Intervention de Sacha Houlié

Réunion du lundi 14 décembre 2020 à 16h00
Commission des lois constitutionnelles, de la législation et de l'administration générale de la république

Photo issue du site de l'Assemblée nationale ou de WikipediaSacha Houlié, président-rapporteur :

Nous avons notamment auditionné des membres du Conseil d'État. Son vice-président, M. Bruno Lasserre, a souligné que nous avions besoin d'un texte spécifique en matière d'état d'urgence sanitaire. Dans le cadre de l'état d'urgence sécuritaire, on cherche à protéger la population d'une menace constituée par un tout petit nombre de personnes qui veulent commettre des actes terroristes. S'agissant de la menace sanitaire, en revanche, on cherche à protéger chacun de tout le monde, ce qui constitue la principale difficulté.

Autre question intéressante abordée lors de cette audition, l'état d'urgence constitue-t-il une parenthèse antidémocratique dans notre droit ? C'est, en effet, une critique fréquente. Comme pour toute mesure de police administrative, les atteintes aux libertés sont significatives – elles sont même d'une gravité particulière – au nom d'un objectif d'intérêt général, qui est la protection de la santé publique.

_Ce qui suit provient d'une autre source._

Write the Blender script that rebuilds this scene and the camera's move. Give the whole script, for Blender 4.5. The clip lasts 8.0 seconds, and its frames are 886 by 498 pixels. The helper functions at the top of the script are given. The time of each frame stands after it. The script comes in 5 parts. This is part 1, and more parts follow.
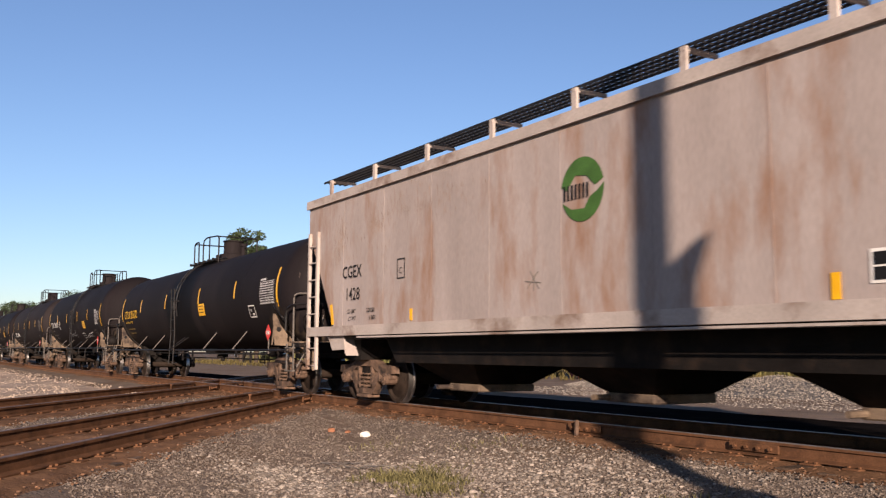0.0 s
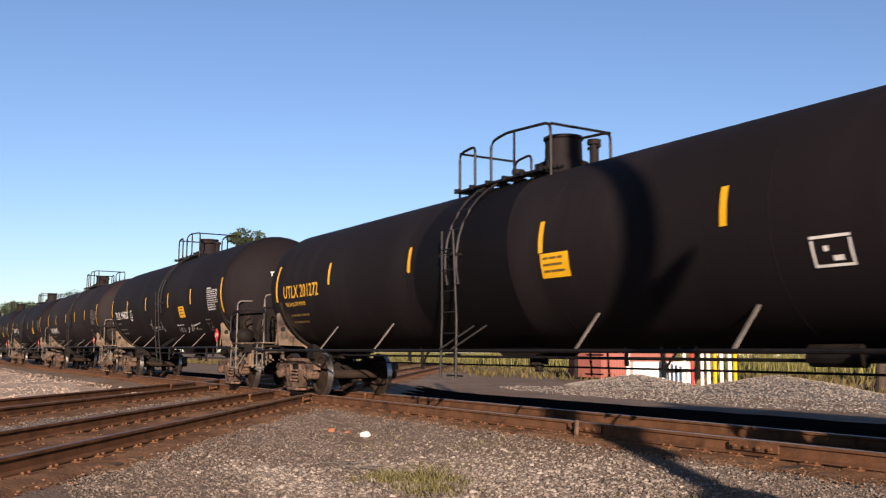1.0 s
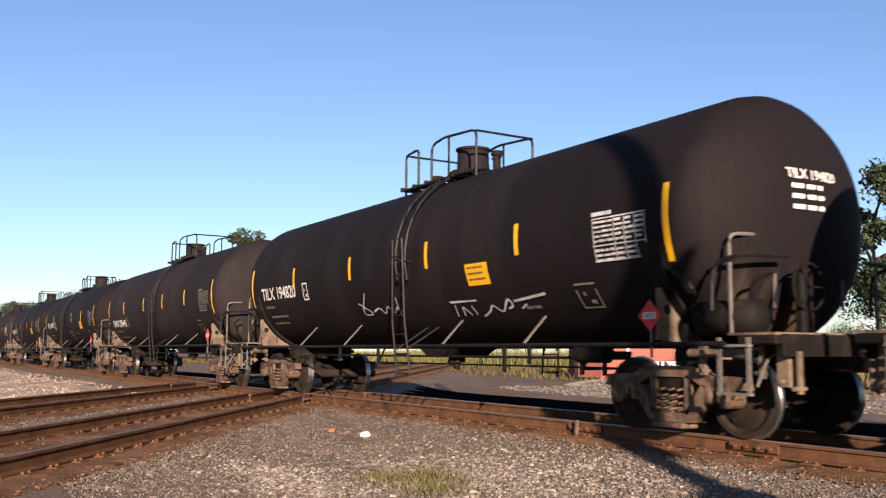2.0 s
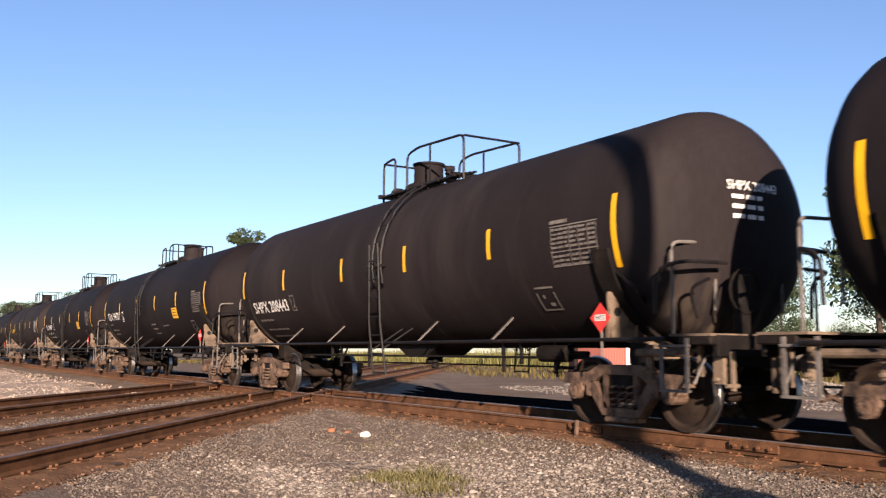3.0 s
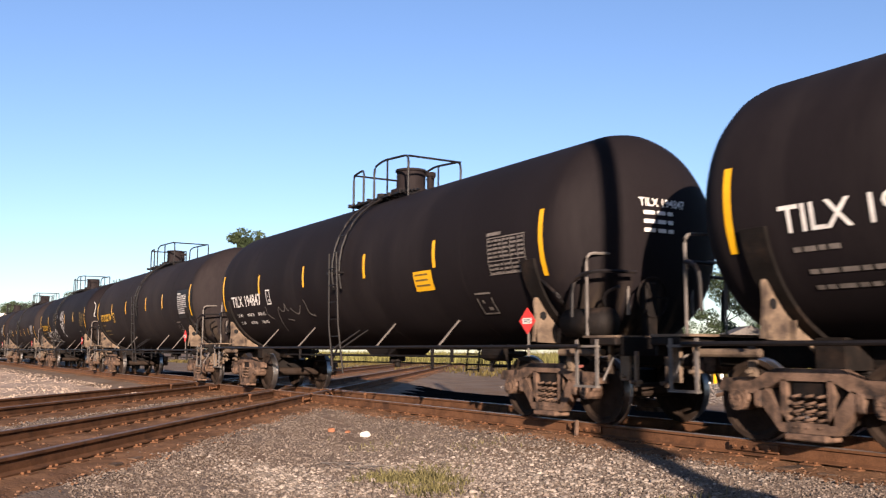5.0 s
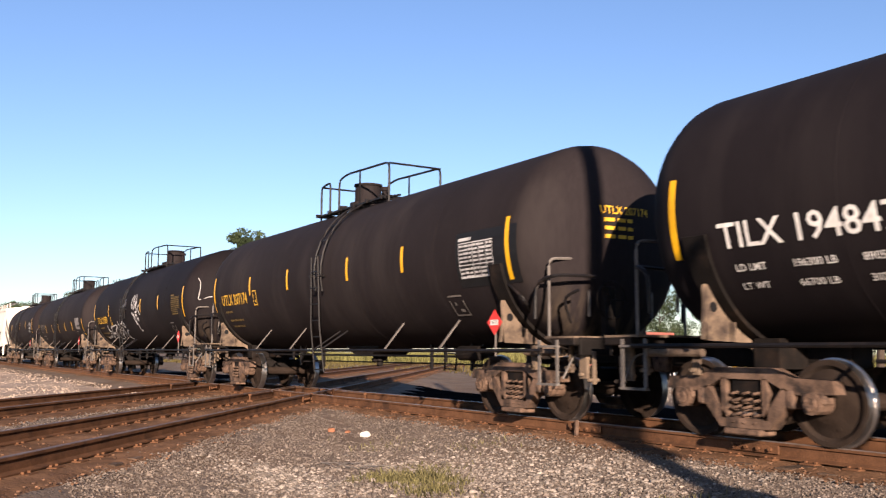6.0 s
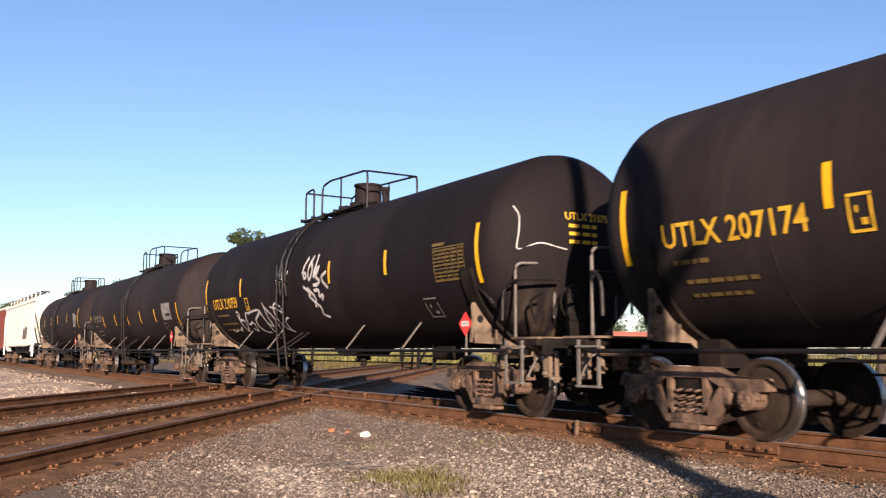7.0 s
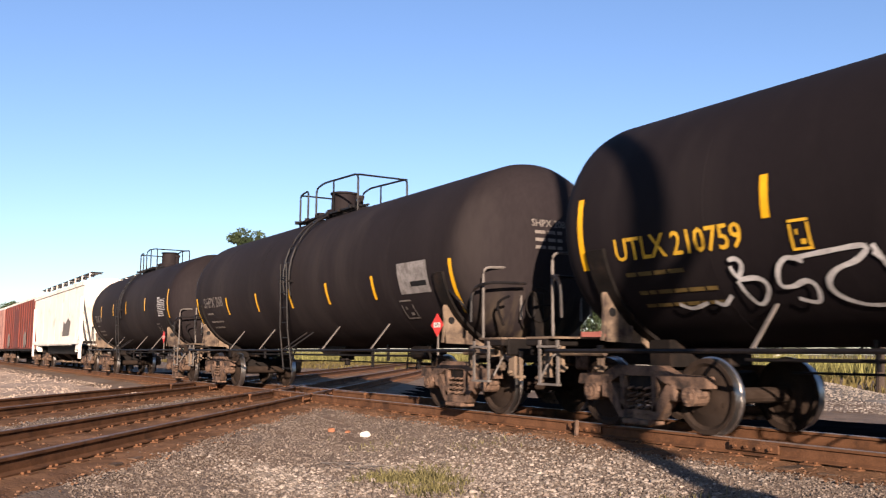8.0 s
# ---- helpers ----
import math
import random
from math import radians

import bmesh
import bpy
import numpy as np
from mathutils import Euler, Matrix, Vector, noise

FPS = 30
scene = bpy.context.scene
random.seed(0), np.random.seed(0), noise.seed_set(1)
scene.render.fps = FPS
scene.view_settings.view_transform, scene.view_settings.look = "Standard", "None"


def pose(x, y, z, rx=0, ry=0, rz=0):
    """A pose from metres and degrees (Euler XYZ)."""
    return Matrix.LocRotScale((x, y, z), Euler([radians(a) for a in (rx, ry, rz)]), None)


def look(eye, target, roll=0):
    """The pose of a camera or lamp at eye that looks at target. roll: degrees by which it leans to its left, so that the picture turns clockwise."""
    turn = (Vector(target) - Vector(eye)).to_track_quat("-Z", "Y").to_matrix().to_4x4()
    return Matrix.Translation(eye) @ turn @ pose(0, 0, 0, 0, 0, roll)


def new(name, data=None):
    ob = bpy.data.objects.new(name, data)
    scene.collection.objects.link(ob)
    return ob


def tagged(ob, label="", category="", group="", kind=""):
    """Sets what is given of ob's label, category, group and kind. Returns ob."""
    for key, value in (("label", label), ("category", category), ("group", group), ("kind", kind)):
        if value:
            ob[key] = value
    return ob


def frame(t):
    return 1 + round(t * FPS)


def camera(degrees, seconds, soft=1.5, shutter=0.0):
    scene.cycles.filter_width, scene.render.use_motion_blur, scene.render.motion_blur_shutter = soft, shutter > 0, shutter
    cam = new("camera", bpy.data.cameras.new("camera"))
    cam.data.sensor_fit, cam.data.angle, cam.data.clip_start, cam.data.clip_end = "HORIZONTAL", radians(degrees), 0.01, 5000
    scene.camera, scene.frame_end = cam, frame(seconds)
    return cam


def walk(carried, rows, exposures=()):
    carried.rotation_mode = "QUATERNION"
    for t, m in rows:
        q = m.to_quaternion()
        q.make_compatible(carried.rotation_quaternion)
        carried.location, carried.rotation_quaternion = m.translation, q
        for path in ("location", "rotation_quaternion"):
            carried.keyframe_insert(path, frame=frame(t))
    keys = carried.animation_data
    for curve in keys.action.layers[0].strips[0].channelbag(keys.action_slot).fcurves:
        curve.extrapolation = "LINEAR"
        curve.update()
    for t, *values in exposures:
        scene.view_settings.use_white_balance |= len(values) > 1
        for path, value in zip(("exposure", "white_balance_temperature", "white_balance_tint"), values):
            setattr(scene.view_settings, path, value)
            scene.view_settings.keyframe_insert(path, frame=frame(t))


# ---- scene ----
H_EYE = 0.968                     # eye above the rail tops (z = 0 is the rail tops)
EYE = (0.0, 0.0, H_EYE)
AIM = (-0.8486, 0.5167, H_EYE + 0.1138)
cam = camera(52.21, 8.0, soft=1.25, shutter=0.08)
walk(cam, [(0.0, look(EYE, AIM, 0.31)), (8.0, look(EYE, AIM, 0.31))], [(0.0, 1.25, 6500, 15), (0.5, 1.25, 6500, 15), (1.0, 1.33, 6500, 15), (1.5, 1.43, 6500, 15), (2.0, 1.57, 6500, 15), (3.0, 1.68, 6500, 15), (8.0, 1.68, 6500, 15)])

# ---- light ----
SUN = Vector((0.883, -0.425, 0.255)).normalized()
world = bpy.data.worlds.new("world")
scene.world = world
world.use_nodes = True
wn = world.node_tree.nodes
sky = wn.new("ShaderNodeTexSky")
sky.sky_type = "NISHITA"
sky.sun_disc = False
sky.sun_elevation = math.asin(SUN.z)
sky.sun_rotation = math.atan2(SUN.x, SUN.y)
sky.air_density, sky.dust_density, sky.ozone_density = 1.0, 0.3, 2.6
wn["Background"].inputs["Strength"].default_value = 0.056
haze = wn.new("ShaderNodeVectorMath")
haze.operation = "MULTIPLY"
haze.inputs[1].default_value = (0.95, 0.97, 1.10)
world.node_tree.links.new(sky.outputs["Color"], haze.inputs[0])
world.node_tree.links.new(haze.outputs[0], wn["Background"].inputs["Color"])
sun_data = bpy.data.lights.new("sun", "SUN")
sun_data.energy, sun_data.angle, sun_data.color = 5.0, radians(0.5), (1.0, 0.80, 0.62)
sun = new("sun", sun_data)
sun.matrix_world = look((0, 0, 30), Vector((0, 0, 30)) - SUN)

# ---- plan ----
Y_NEAR, GAUGE = 8.525, 1.505      # near rail of the train's track; rail centre to rail centre
Y_MID = Y_NEAR + GAUGE / 2        # the track's centre line
BETA = radians(144.6)             # heading of the crossing tracks
B_DIR = Vector((math.cos(BETA), math.sin(BETA), 0))
B_NOR = Vector((-math.sin(BETA), math.cos(BETA), 0))
OFF_A, OFF_C = 4.59, 8.59         # first rail of each crossing track, along B_NOR
SPEED, SLOW = 16.65, -0.031


def train_s(t):
    return SPEED * (t - 4) + SLOW * (t - 4) ** 2 / 2


# ---- materials ----
def links(m, a, b):
    m.node_tree.links.new(a, b)


def material(name, colour, rough=0.6, metal=0.0, vary=0.25, scale=3.0, fine=40.0, bump=0.15, dirt=None, dirt_amount=0.4,
             dirt_scale=1.2, piece=0.0, stretch=(1, 1, 1), specular=0.15, island=0.0):
    """Base colour with broad and fine variation, patches of dirt and fine relief."""
    m = bpy.data.materials.new(name)
    m.use_nodes = True
    n = m.node_tree.nodes
    bs = n["Principled BSDF"]
    bs.inputs["Roughness"].default_value, bs.inputs["Metallic"].default_value = rough, metal
    bs.inputs["Specular IOR Level"].default_value = specular
    tc = n.new("ShaderNodeTexCoord")
    mp = n.new("ShaderNodeMapping")
    mp.inputs["Scale"].default_value = stretch
    links(m, tc.outputs["Object"], mp.inputs["Vector"])
    broad = n.new("ShaderNodeTexNoise")
    broad.inputs["Scale"].default_value, broad.inputs["Detail"].default_value = scale, 6
    grain = n.new("ShaderNodeTexNoise")
    grain.inputs["Scale"].default_value, grain.inputs["Detail"].default_value = fine, 3
    for t in (broad, grain):
        links(m, mp.outputs["Vector"], t.inputs["Vector"])
    ramp = n.new("ShaderNodeMapRange")
    ramp.inputs[1].default_value, ramp.inputs[2].default_value = 0.3, 0.7
    ramp.inputs[3].default_value, ramp.inputs[4].default_value = 1 - vary, 1 + vary
    links(m, broad.outputs["Fac"], ramp.inputs[0])
    ramp2 = n.new("ShaderNodeMapRange")
    ramp2.inputs[1].default_value, ramp2.inputs[2].default_value = 0.3, 0.7
    ramp2.inputs[3].default_value, ramp2.inputs[4].default_value = 1 - vary * 0.6, 1 + vary * 0.6
    links(m, grain.outputs["Fac"], ramp2.inputs[0])
    mul = n.new("ShaderNodeMath")
    mul.operation = "MULTIPLY"
    links(m, ramp.outputs[0], mul.inputs[0])
    links(m, ramp2.outputs[0], mul.inputs[1])
    value = mul.outputs[0]
    if piece or island:
        src = n.new("ShaderNodeObjectInfo").outputs["Random"] if piece else n.new("ShaderNodeNewGeometry").outputs["Random Per Island"]
        r3 = n.new("ShaderNodeMapRange")
        r3.inputs[3].default_value, r3.inputs[4].default_value = 1 - (piece or island), 1 + (piece or island)
        links(m, src, r3.inputs[0])
        mul2 = n.new("ShaderNodeMath")
        mul2.operation = "MULTIPLY"
        links(m, value, mul2.inputs[0])
        links(m, r3.outputs[0], mul2.inputs[1])
        value = mul2.outputs[0]
    tint = n.new("ShaderNodeVectorMath")
    tint.operation = "SCALE"
    tint.inputs[0].default_value = colour
    links(m, value, tint.inputs["Scale"])
    out = tint.outputs[0]
    if dirt:
        patch = n.new("ShaderNodeTexNoise")
        patch.inputs["Scale"].default_value, patch.inputs["Detail"].default_value = dirt_scale, 8
        patch.inputs["Roughness"].default_value = 0.65
        links(m, mp.outputs["Vector"], patch.inputs["Vector"])
        pr = n.new("ShaderNodeMapRange")
        pr.inputs[1].default_value, pr.inputs[2].default_value = 0.62 - dirt_amount * 0.3, 0.78 - dirt_amount * 0.3
        links(m, patch.outputs["Fac"], pr.inputs[0])
        mix = n.new("ShaderNodeMix")
        mix.data_type = "RGBA"
        links(m, pr.outputs[0], mix.inputs[0])
        links(m, out, mix.inputs[6])
        mix.inputs[7].default_value = (*dirt, 1)
        out = mix.outputs[2]
    links(m, out, bs.inputs["Base Color"])
    if bump:
        bp = n.new("ShaderNodeBump")
        bp.inputs["Strength"].default_value, bp.inputs["Distance"].default_value = bump, 0.02
        links(m, grain.outputs["Fac"], bp.inputs["Height"])
        links(m, bp.outputs["Normal"], bs.inputs["Normal"])
    return m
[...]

Beaucoup de recours contre les mesures de l'état d'urgence sanitaire ont été exercés par la voie du référé-liberté ou par celle du référé-suspension. Mi-octobre, près de 552 requêtes avaient été introduites devant le Conseil d'État, dont 320 en référé. Elles ont donné lieu à des décisions portant en particulier sur l'organisation des cultes ou sur celle des rassemblements, dont les conditions ont été revues à la faveur du contrôle exercé par le juge administratif. Ce contrôle est restreint en ce qui concerne le déclenchement de l'urgence sanitaire – le fait qu'on le décrète –, mais il est entier – c'est un contrôle de proportionnalité –, en application de l'article L. 3131-18 du code de la santé publique, qui s'applique pour les restrictions de nos libertés.

Nous avons réfléchi à une condition que le Conseil d'État a lui-même mise en œuvre. Normalement, quand on exerce un référé-liberté ou un référé-suspension, il faut que la condition relative à l'urgence soit remplie. Nous proposons de neutraliser cette condition. À partir du moment où le cadre de l'état d'urgence sanitaire est applicable, l'urgence doit être présumée pour contester ses mesures. On pourrait le prévoir lors de l'examen du futur projet de loi.

Le régime prévu par l'article L. 3131-1 du code de la santé publique doit également être précisé, comme Philippe Gosselin l'a indiqué. Il serait utile d'établir une distinction entre, d'une part, ce qui relève d'une catastrophe sanitaire et peut donc conduire à déclarer l'état d'urgence sanitaire et, d'autre part, ce qui relève d'une menace sanitaire grave sans être du niveau de la catastrophe sanitaire et qui doit donc faire l'objet de mesures moins restrictives, ne nécessitant pas d'utiliser le régime de l'état d'urgence sanitaire.